ETI members must adopt their principles of implementation, which set out the approach to ethical trade, including the requirements for companies to demonstrate a clear commitment to integrate ethical trade into their core business practices; to drive ongoing improvements to worker welfare and working conditions, for example through advice and training; and report openly and accurately about their activities.

Since joining the ETI in 2008, Pacific Brands has demonstrated leadership and yearly improvements which has seen its membership status upgraded from Beginner in 2008, to Improver in 2010 and to Achiever in 2011.

Pacific Brands is also a signatory to the Bangladesh Accord and is committed to driving safe working conditions in the country, notwithstanding that the Company does not currently source from Bangladesh.

== Controversies ==

===Local manufacturing===
Pacific Brands have been criticised by union groups for their decision to move manufacturing overseas. In 2009, the board of Pacific Brands announced the redundancy of 1,850 employees, as part of a plan to move manufacturing operations to China. Union groups protested against the decision.

===Human rights===
Oxfam Australia has urged Pacific Brands to adopt transparent and independent auditing practices of its workers' conditions in its supply chain, as an initial step towards ensuring respect for the rights of workers.

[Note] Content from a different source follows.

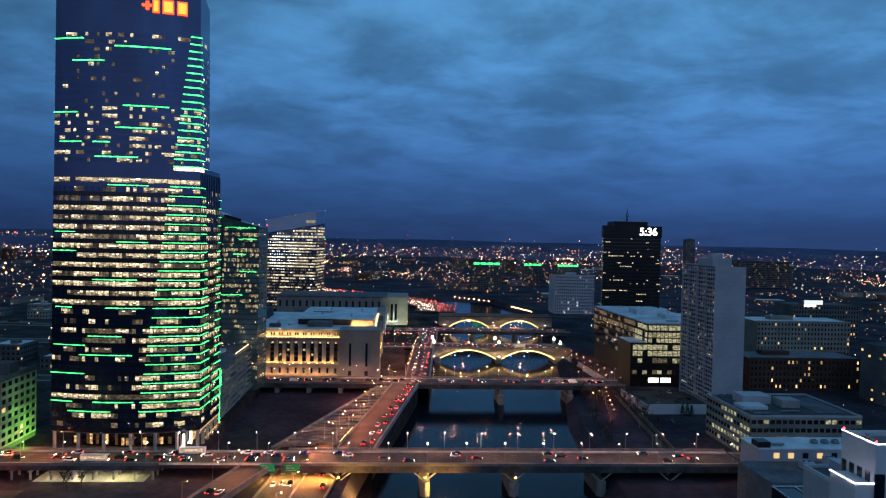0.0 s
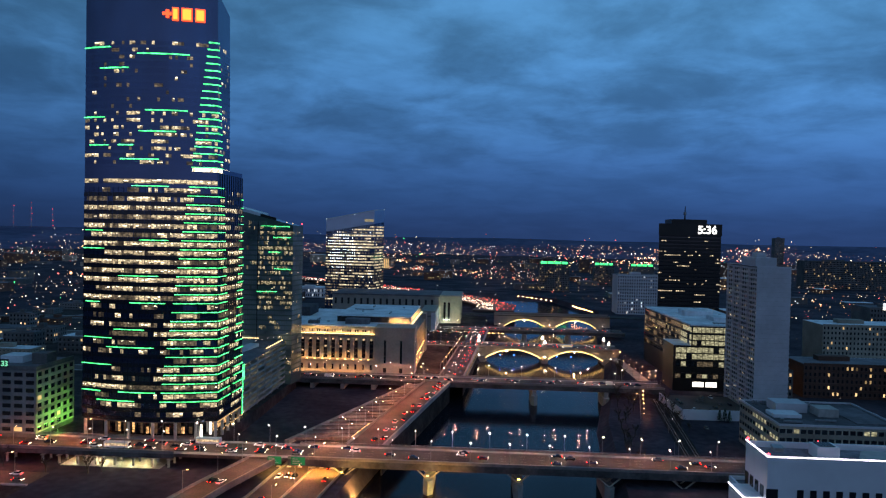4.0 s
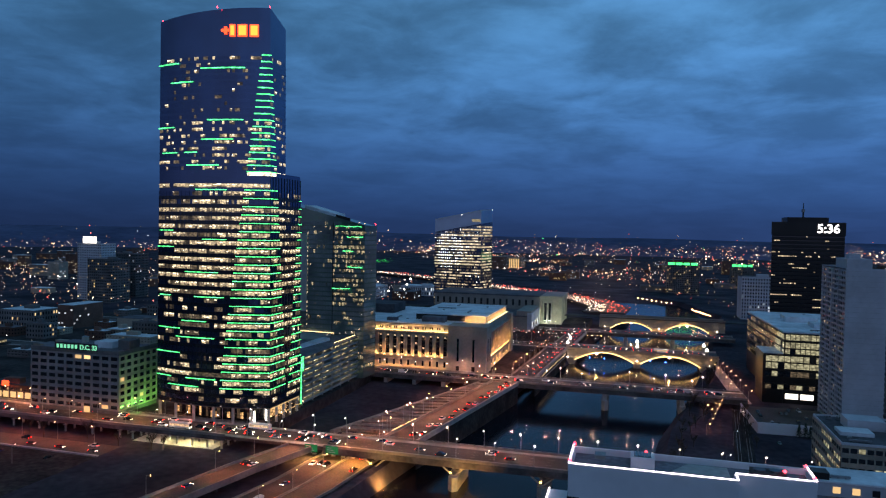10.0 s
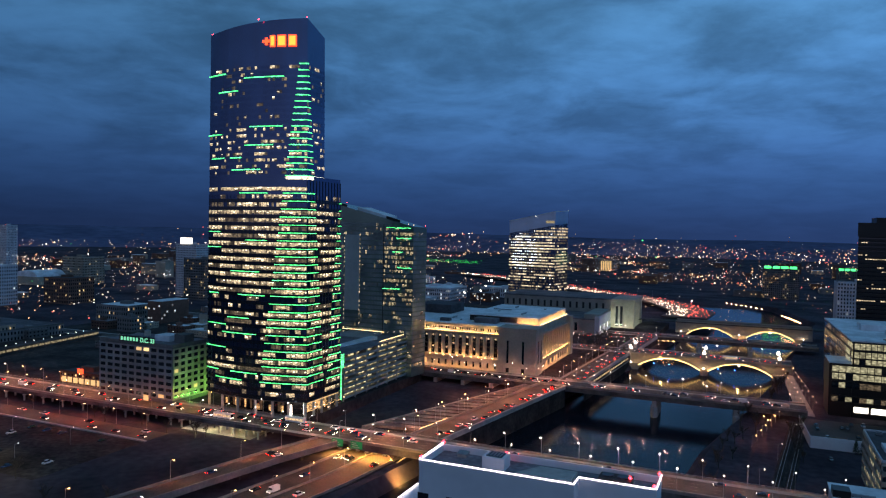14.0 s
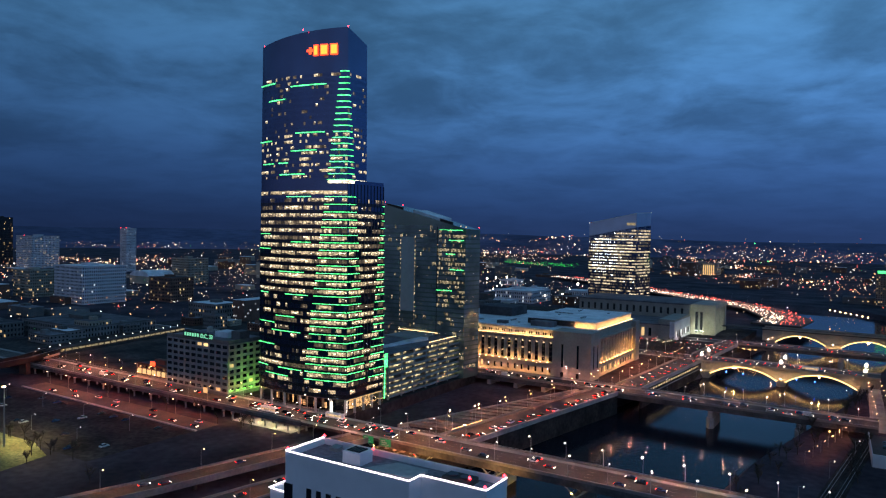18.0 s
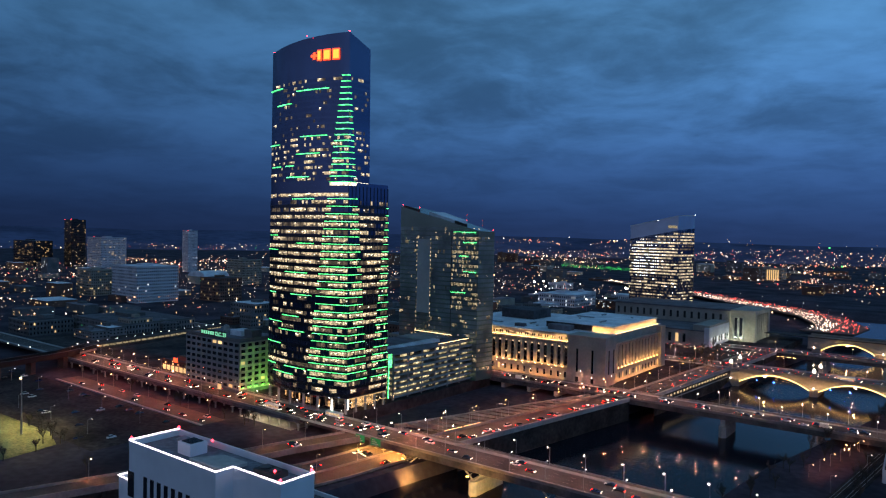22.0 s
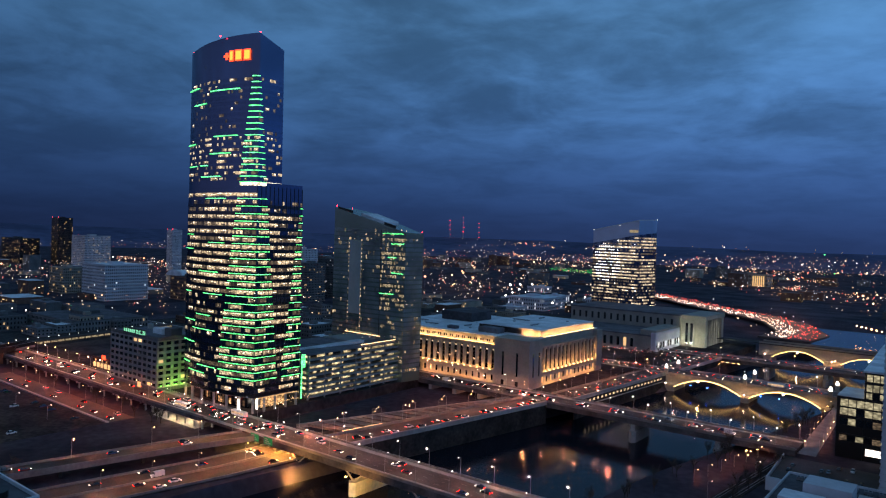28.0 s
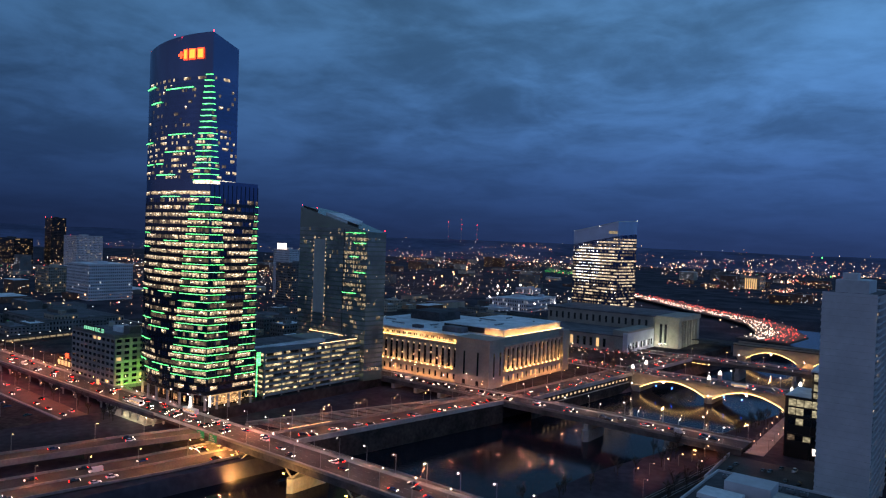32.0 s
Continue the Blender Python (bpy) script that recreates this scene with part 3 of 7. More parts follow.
structure("water", Mesh().face((-1500, -1400, WATER), (1200, -1400, WATER), (1200, 2600, WATER), (-1500, 2600, WATER)), M["water"], "dark rippled river that mirrors the city lights", "river")

# low hills along the horizon; blue distance haze is put into their colour
h = Mesh()
prev = None
for i in range(73):
    a_ = radians(-100 + i * 2.25)
    west = min(1.0, max(0.0, (-8 - math.degrees(a_)) / 22))
    top = 78 + 10 * noise.noise((i * 0.25, 0, 0)) + 4 * noise.noise((i * 1.1, 5, 0)) + 16 * west * west * (3 - 2 * west)
    s_, c_ = math.sin(a_), math.cos(a_)
    cur = [(3600 * s_, 3600 * c_ - 250, GROUND - 3), (4250 * s_, 4250 * c_ - 250, top), (4700 * s_, 4700 * c_ - 250, GROUND - 3)]
    if prev:
        h.face(prev[0], cur[0], cur[1], prev[1]).face(prev[1], cur[1], cur[2], prev[2])
    prev = cur
structure("backdrop", h, M["hill"], "low dark wooded hills along the horizon, tinted blue with haze", "hills")

# raised city blocks at street level
blk = Mesh().prism([(-420, -4), (3, -4), (3, 150), (-420, 150)], GROUND - 0.5, -0.3)
structure("ground_block_walnut", blk, M["block_top"], "raised city block behind a dark retaining wall", "ground")
structure("ground_block_post", Mesh().box(-420, 172, GROUND - 0.5, 104, 314, -0.3), M["block_top"], "raised city block paved at street level", "ground")
structure("ground_block_station", Mesh().prism([(-420, 341), (128, 341), (134, 429), (-420, 429)], GROUND - 0.5, -0.3), M["block_top"], "raised city block paved at street level", "ground")
structure("ground_block_north", Mesh().prism([(-420, 453), (138, 453), (140, 560), (-420, 700)], GROUND - 0.5, -0.3), M["block_top"], "raised ground beside the station", "ground")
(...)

===Executive remuneration===
During Morphet's leadership of Pacific Brands, sales had fallen by 15 per cent and net profit by 40 per cent. EPS decreased from 11.5 cents/share to 3.0 cents/share.

In October 2011, Pacific Brands shareholders voiced their disapproval for its remuneration report. There was a backlash from investors due to Pacific Brands bonuses. Although shareholders have had the right to vote on remuneration reports since 2005, the results of the shareholder vote were not binding on the board. Under the new rule, a company will be obliged to hold a spill vote of its board if its remuneration report is not supported by 75% or more shareholders for two years in a row. In the following year, shareholders supported the remuneration report, avoiding a second strike.